La mer évolue, le climat change, et avec eux les méthodes de pêche doivent impérativement s’adapter. De nouvelles techniques existent et des programmes de formation sont proposés pour aider les pêcheurs à faire face à ces transformations. Mais au-delà des techniques, la perception même de Maurice change : autrefois considérée comme une île insulaire, elle est désormais reconnue comme un État océanique avec une vaste zone maritime. Cette immensité requiert des compétences humaines et techniques nouvelles. Il est donc crucial d’encourager les jeunes à s’intéresser aux métiers liés à la mer, que ce soit dans la pêche, la conservation marine, l’aquaculture ou les sciences océaniques, afin de répondre aux besoins croissants d’un territoire maritime en plein développement.

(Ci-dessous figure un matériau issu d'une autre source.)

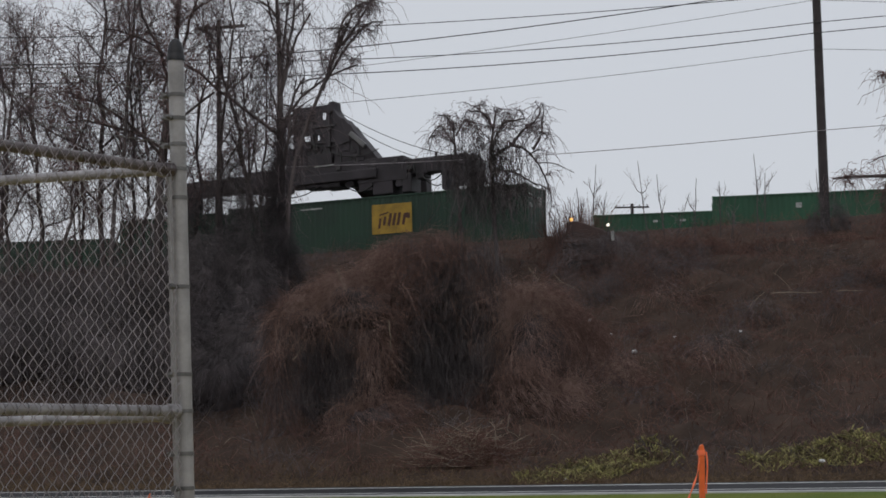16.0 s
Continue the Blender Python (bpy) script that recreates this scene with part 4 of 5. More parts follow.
    arch_tree(17.2, 50.0, z, [[(0.3, -0.2), (0.0, h * 0.6), (-0.4, h + 1.2), (-0.3, h + 2.2), (0.8, h + 2.8), (2.0, h + 2.6)], [(0.0, h), (-1.0, h + 1.6), (-1.6, h + 0.9), (-2.0, h - 0.3)], [(-0.3, h + 1.0), (-1.0, h + 2.4), (-1.4, h + 3.9)],
                              [(0.0, h + 2.2), (-0.4, h + 3.2), (-0.7, h + 4.4)], [(0.4, h + 2.6), (0.5, h + 3.6), (0.3, h + 4.8)], [(1.2, h + 2.6), (1.6, h + 3.5), (1.9, h + 4.4)], [(0.0, h), (1.0, h + 1.8), (2.0, h + 1.9)], [(-1.0, h + 0.6), (-2.2, h + 0.6), (-3.4, h + 0.5)],
                              [(0.0, h * 0.8), (-0.9, h + 0.4), (-1.3, h - 0.2)], [(0.2, h), (0.8, h + 1.2), (1.6, h + 0.8)]], 0.13, 41, 1900, "vine-covered leafless bush beside the pole", tone=M_RED)
    vine_mass("thicket", [blob(17.4, 50.2, 10.9, 1.5, 1.0, 6.5), blob(16.3, 50.0, 9.6, 0.9, 0.9, 6.5), blob(18.6, 50.2, 11.2, 1.4, 1.0)], 3600, 66, "dark reddish thicket of vines beside the pole", "thicket", "dark thickets", (M_RED, M_RUST), None, hole=0.6)
    z = zg(18.3, 49.0)
    h = 14.0 - z
    arch_tree(18.3, 49.0, z, [[(0, -0.2), (0.1, h * 0.5), (0.0, h), (-0.3, h + 5.0)], [(0.0, h + 2.6), (-0.9, h + 2.9), (-1.5, h + 2.2), (-1.9, h + 1.0), (-2.4, h + 0.6)], [(-0.9, h + 2.9), (-1.6, h + 3.3), (-2.2, h + 3.6)], [(-0.1, h + 3.2), (-1.0, h + 3.5), (-2.2, h + 3.8)],
                              [(-1.3, h + 2.6), (-1.5, h + 3.3), (-1.9, h + 4.4)], [(-0.6, h + 2.8), (-0.9, h + 1.8), (-0.9, h + 1.0)]], 0.10, 42, 240, "bare tree with thin hanging branches", droop=0.3)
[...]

 • Le fléau de la drogue dans le monde de la pêche


La drogue est un problème qui touche tous les secteurs à Maurice, y compris celui des pêcheurs. La pêche en mer exige une grande résistance physique et mentale, et certains pêcheurs ont recours à des substances pour tenir le coup. Pire encore, certains patrons fournissent ces doses avant les sorties en mer ou avancent de l’argent pour que les pêcheurs achètent leurs produits. Cette situation entraîne des conséquences graves, comme aux Seychelles où des hélicoptères doivent parfois intervenir pour secourir des pêcheurs en état de manque. Ce phénomène alarmant souligne la complexité et la gravité des défis auxquels font face les communautés maritimes.